Announcing Canon #85 — “Tin.”
When I started looking for a name for this piece, I thought of the process by which it had come into being. I had spent a week playing with outlines that might help me explore different concepts from my list of things to try in future canons. One idea that’s come up a few times is to write a canon where the voices move primarily in similar motion. Could the voices still sound independent even if they moved in the same direction most of the time? To explore this idea, I created a simple outline with a one-bar lag where each line ascends by a major second, a perfect fourth, a major second, a perfect fourth. Quickly, the outlines spirals up from the low end of the keyboard’s range to the top. While something intrigued me about this material, I put it aside, thinking it was a dead end: too short, and too uniform, to make into a satisfying piece.
I then went on a long excursion, abandoning the idea of a similar-motion canon to try out some other ideas from my backlog, and finally arriving at a new outline that I hoped to develop. Except, I couldn’t. I heard potential in the new material, but I couldn’t transform it from its raw state into music. There’s a process I go through that I might liken to tapping on a tin can to see what sounds it can make. The tin can is the outline, the seed, the initial sketch. How resonant is it? What can it do? Where is the sweet spot to strike it? Sometimes a beautiful shiny can makes only the dullest sound. That was my experience as I tested my new outline, “striking” it in different places to find a spot where some music might start coming out, but hearing nothing, nothing, nothing.
In the course of doing this, I tried putting the new material into 7/8 meter and I came up with rhythmic pattern that caught my ear and had a useful quality: within each measure, the two voices never hit on the same beat except the first. I couldn’t get this rhythmic pattern to work with the new material so, on a whim, I decided to apply it to very first outline I had created, the one I had deemed too simple to make into a piece. To my surprise, the music quickly took shape. It was like tapping on a tin can expecting a thud and hearing a long, shimmering ring. I think it was the simplicity and “hollowness” of the initial outline that made it resonate when combined with the complex rhythm.

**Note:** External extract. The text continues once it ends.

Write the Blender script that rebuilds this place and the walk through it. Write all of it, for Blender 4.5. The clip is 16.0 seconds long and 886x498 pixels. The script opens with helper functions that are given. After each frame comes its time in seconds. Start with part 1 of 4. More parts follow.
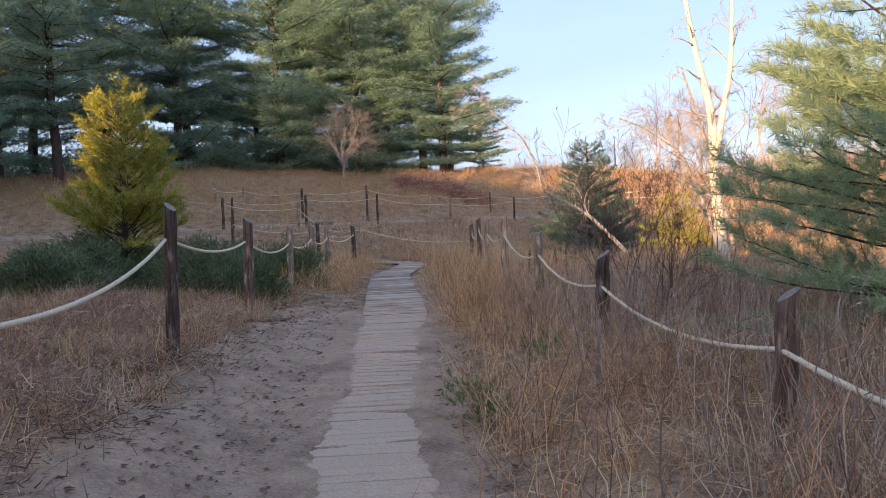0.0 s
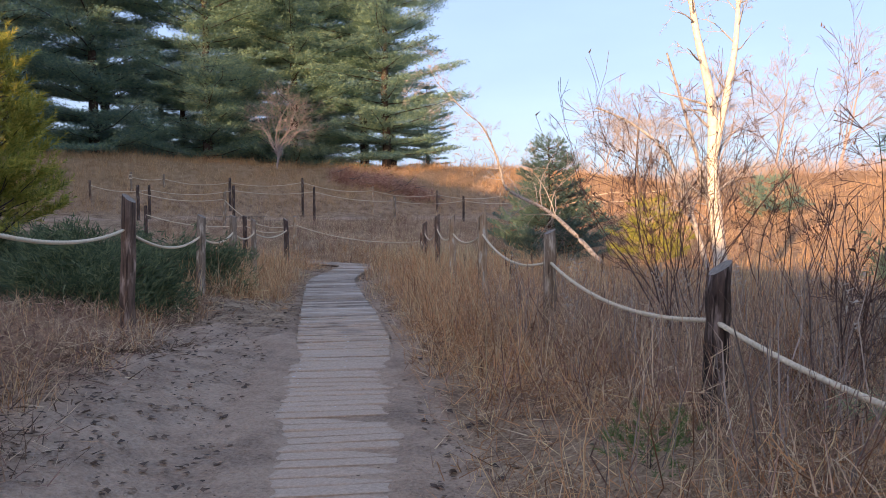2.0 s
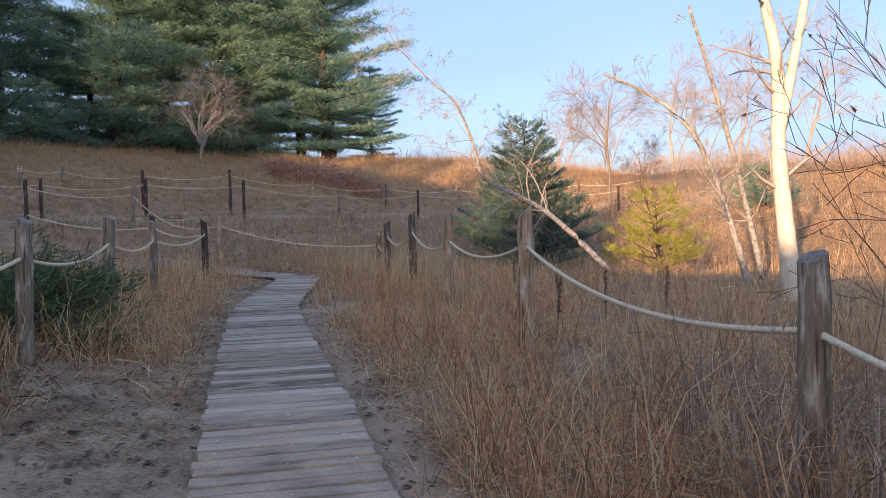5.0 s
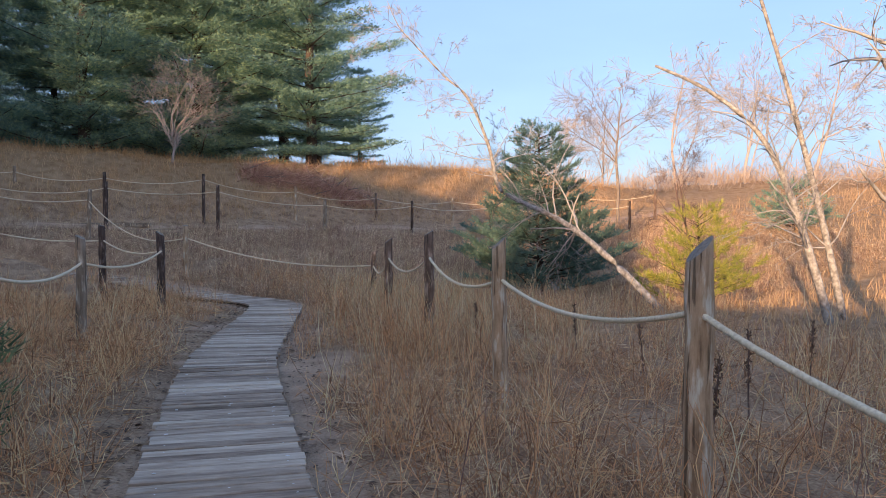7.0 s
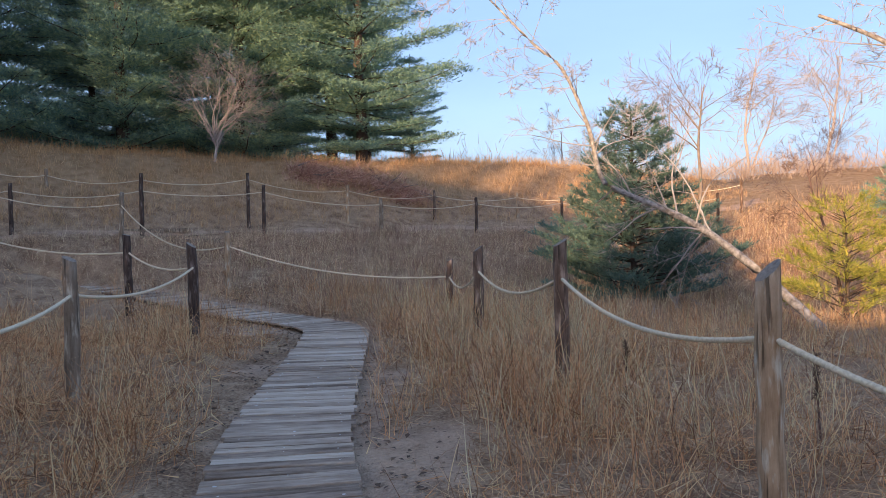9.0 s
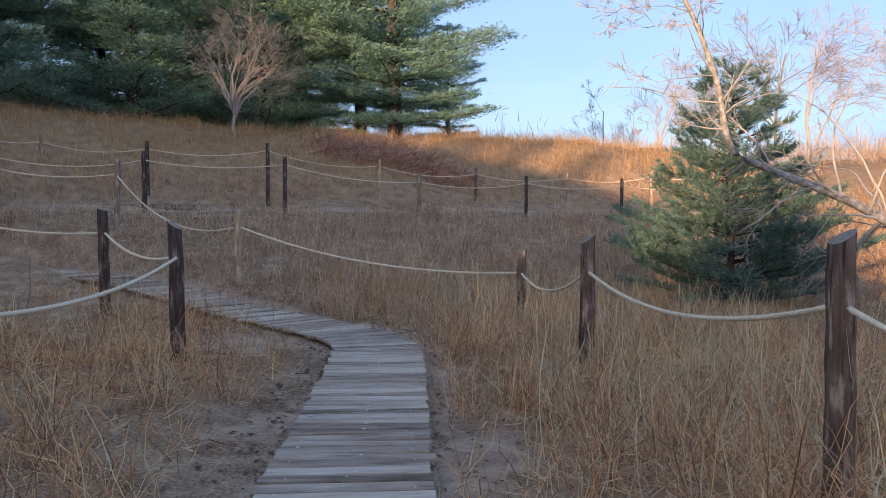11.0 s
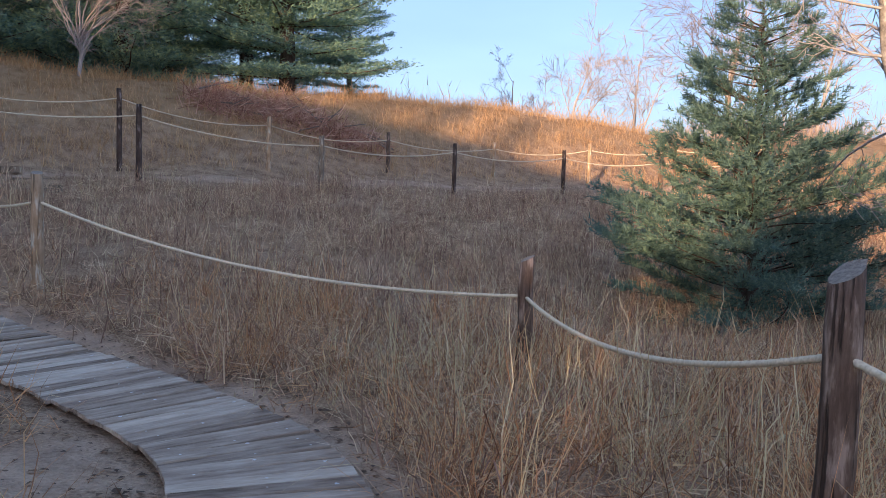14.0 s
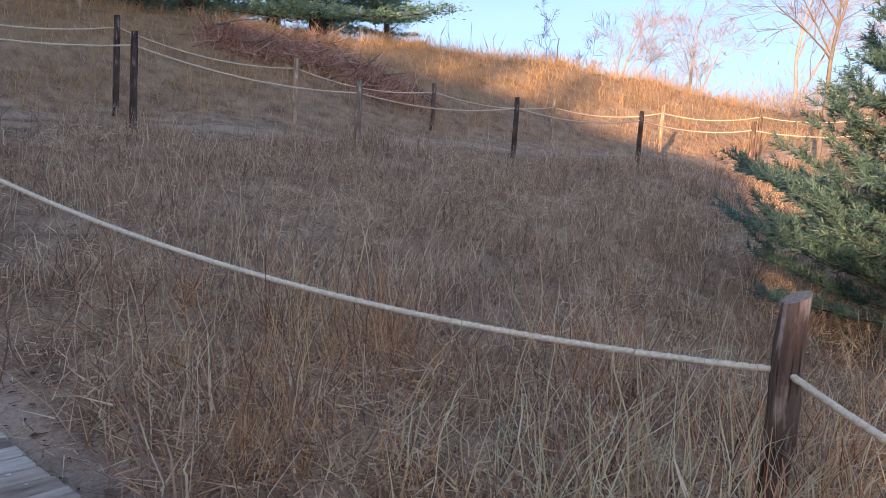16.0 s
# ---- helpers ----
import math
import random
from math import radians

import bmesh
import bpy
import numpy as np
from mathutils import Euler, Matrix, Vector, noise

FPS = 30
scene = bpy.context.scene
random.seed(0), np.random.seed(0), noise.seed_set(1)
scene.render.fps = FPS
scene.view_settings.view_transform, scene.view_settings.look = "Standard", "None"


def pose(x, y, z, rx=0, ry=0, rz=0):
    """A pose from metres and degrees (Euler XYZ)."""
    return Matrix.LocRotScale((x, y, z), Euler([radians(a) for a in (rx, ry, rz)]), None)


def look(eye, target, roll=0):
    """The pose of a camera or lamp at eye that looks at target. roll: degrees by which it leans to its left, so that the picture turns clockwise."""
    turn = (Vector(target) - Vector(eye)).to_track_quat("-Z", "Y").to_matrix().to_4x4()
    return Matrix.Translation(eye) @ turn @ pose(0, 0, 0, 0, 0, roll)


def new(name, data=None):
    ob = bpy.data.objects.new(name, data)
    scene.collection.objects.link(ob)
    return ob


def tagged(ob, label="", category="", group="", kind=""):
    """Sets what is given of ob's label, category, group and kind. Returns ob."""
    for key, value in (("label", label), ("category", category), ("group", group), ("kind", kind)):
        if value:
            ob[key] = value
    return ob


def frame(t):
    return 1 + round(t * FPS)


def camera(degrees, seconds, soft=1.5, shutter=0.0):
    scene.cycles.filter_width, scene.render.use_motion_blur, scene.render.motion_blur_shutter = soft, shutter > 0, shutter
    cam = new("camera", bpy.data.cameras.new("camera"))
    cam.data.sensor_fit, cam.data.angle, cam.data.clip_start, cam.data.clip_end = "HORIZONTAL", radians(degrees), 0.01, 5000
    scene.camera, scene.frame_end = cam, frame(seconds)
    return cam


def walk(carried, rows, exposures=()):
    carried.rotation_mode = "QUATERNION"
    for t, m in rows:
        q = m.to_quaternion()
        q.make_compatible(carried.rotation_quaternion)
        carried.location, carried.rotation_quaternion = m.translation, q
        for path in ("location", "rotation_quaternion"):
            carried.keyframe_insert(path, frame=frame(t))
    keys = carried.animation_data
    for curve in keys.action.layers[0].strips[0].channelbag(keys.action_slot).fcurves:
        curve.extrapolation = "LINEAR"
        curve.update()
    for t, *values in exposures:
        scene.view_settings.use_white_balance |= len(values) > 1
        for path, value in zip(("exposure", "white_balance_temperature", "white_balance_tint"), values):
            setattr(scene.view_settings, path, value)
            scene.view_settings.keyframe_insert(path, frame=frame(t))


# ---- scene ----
cam = camera(57.7, 16.0, soft=0.8)
PATH = [
    (0, (4.143, -10.122, 1.150), (3.579, -8.204, 1.096), -2.51),
    (0.5, (3.745, -9.319, 1.072), (3.270, -7.376, 1.015), -1.51),
    (1, (3.380, -8.509, 1.024), (2.926, -6.562, 0.970), -1.33),
    (1.5, (3.045, -7.684, 1.018), (2.624, -5.730, 0.943), -1.02),
    (2, (2.757, -6.810, 1.055), (2.352, -4.853, 1.002), -0.63),
    (2.5, (2.470, -5.940, 1.072), (2.114, -3.972, 1.043), -0.56),
    (3, (2.196, -5.100, 1.059), (1.856, -3.129, 1.042), -1.07),
    (3.5, (1.902, -4.243, 1.168), (1.582, -2.270, 1.105), -1.12),
    (4, (1.615, -3.531, 1.199), (1.305, -1.556, 1.137), -1.23),
    (4.2, (1.491, -3.234, 1.171), (1.195, -1.257, 1.106), -1.24),
    (6.3, (0.391, 0.181, 1.259), (0.195, 2.170, 1.193), -0.52),
    (6.5, (0.294, 0.479, 1.314), (0.100, 2.468, 1.248), -0.20),
    (7, (0.042, 1.287, 1.340), (-0.159, 3.276, 1.300), -0.04),
    (7.5, (-0.243, 2.051, 1.368), (-0.465, 4.039, 1.339), -0.19),
    (8, (-0.510, 2.811, 1.379), (-0.763, 4.794, 1.340), -0.12),
    (8.5, (-0.786, 3.524, 1.419), (-1.073, 5.503, 1.376), -0.67),
    (9, (-1.091, 4.276, 1.475), (-1.403, 6.251, 1.428), -1.14),
    (9.5, (-1.372, 5.137, 1.426), (-1.722, 7.106, 1.386), -0.34),
    (9.7, (-1.505, 5.432, 1.450), (-1.862, 7.399, 1.397), -0.20),
    (11.8, (-2.728, 8.960, 1.441), (-3.094, 10.925, 1.351), 0.09),
    (12, (-2.827, 9.283, 1.435), (-3.167, 11.252, 1.351), 0.24),
    (12.5, (-3.097, 10.111, 1.455), (-3.414, 12.084, 1.375), 0.30),
    (13, (-3.315, 10.850, 1.446), (-3.466, 12.839, 1.294), 1.69),
    (13.5, (-3.528, 11.633, 1.452), (-3.701, 13.621, 1.320), 1.70),
    (14, (-3.692, 12.441, 1.467), (-3.782, 14.434, 1.318), 1.47),
    (14.5, (-3.869, 13.242, 1.493), (-3.973, 15.234, 1.349), 1.15),
    (15, (-4.059, 14.063, 1.491), (-4.155, 16.056, 1.351), 1.29),
    (15.5, (-4.252, 14.818, 1.470), (-4.383, 16.808, 1.327), 1.72),
    (16, (-4.519, 15.646, 1.427), (-4.660, 17.626, 1.183), 3.59),
]
walk(cam, [(t, look(eye, target, roll)) for t, eye, target, roll in PATH], [(0.0, 1.64, 8100, 29), (2.0, 1.56, 7900, 30), (4.0, 1.47, 7600, 27), (6.5, 1.38, 7300, 23), (12.0, 1.44, 7150, 23), (15.0, 1.49, 6900, 24), (16.0, 1.58, 7000, 25)])

# ---- light ----
SUN_ELEV, SUN_AZ = radians(10.0), math.atan2(-0.31, -0.95)   # the sun stands low behind the walker, a little to the left
to_sun = Vector((math.sin(SUN_AZ) * math.cos(SUN_ELEV), math.cos(SUN_AZ) * math.cos(SUN_ELEV), math.sin(SUN_ELEV)))
world = bpy.data.worlds.new("world")
scene.world = world
world.use_nodes = True
wt = world.node_tree
sky = wt.nodes.new("ShaderNodeTexSky")
sky.sky_type, sky.sun_disc, sky.sun_elevation, sky.sun_rotation = "NISHITA", False, SUN_ELEV, SUN_AZ
sky.air_density, sky.dust_density, sky.ozone_density = 1.0, 2.2, 3.0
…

I found that my initial material could be molded and reshaped in different ways, leading to a piece with three sections that is happily on the longer side for my canons (two and a half minutes). Bringing a canon’s frenzied motion to a stop is sometimes the thorniest part of the composition process. There were two ways I could go here. My first thought was to end the canon in a way that would preserve the austerity of its sound. The canon moves rapidly across tonal centers but now it would need to end in one specific place. How to do that without it sounding arbitrary? The ending shouldn’t be too “clean” or it might sound contrived, but it has to be strong enough to convince the listener that the piece is really over and hasn’t just stopped at an arbitrary point. And it has to maintain the energy and complexity that the listener has gotten used to. To make a long story short, I couldn’t write a convincing ending that seemed totally in character with everything that had come before, while feeling sufficiently final, so I explored my second option: an ending that takes the piece in an unexpected direction. I took a little strand of “brightness” that surfaces occasionally throughout the darker tapestry of the piece, and gave that brightness the spotlight at the end. So while the conclusion might sounds like it’s happier or sunnier or just simpler than the earlier material, it still derives from that earlier material. It’s as though the other elements of the piece have fallen away, the commotion has exhausted itself, and now the winds that were tugging against each other have come into tune.
As for the technical details: the piece is in 7/8 and has three sections, each consisting of an ascending half and a descending half. There’s a one-bar lag throughout. The imitation is generally at the fifth, except in the third section where it’s mostly at the octave. Section 2 is an inversion of Section 1 (bass and soprano are swapped). Section 3 is a restatement of Section 1 but with parts transposed so the imitation is at the octave in the ascending section and the beginning of the descending section; ornaments are added here.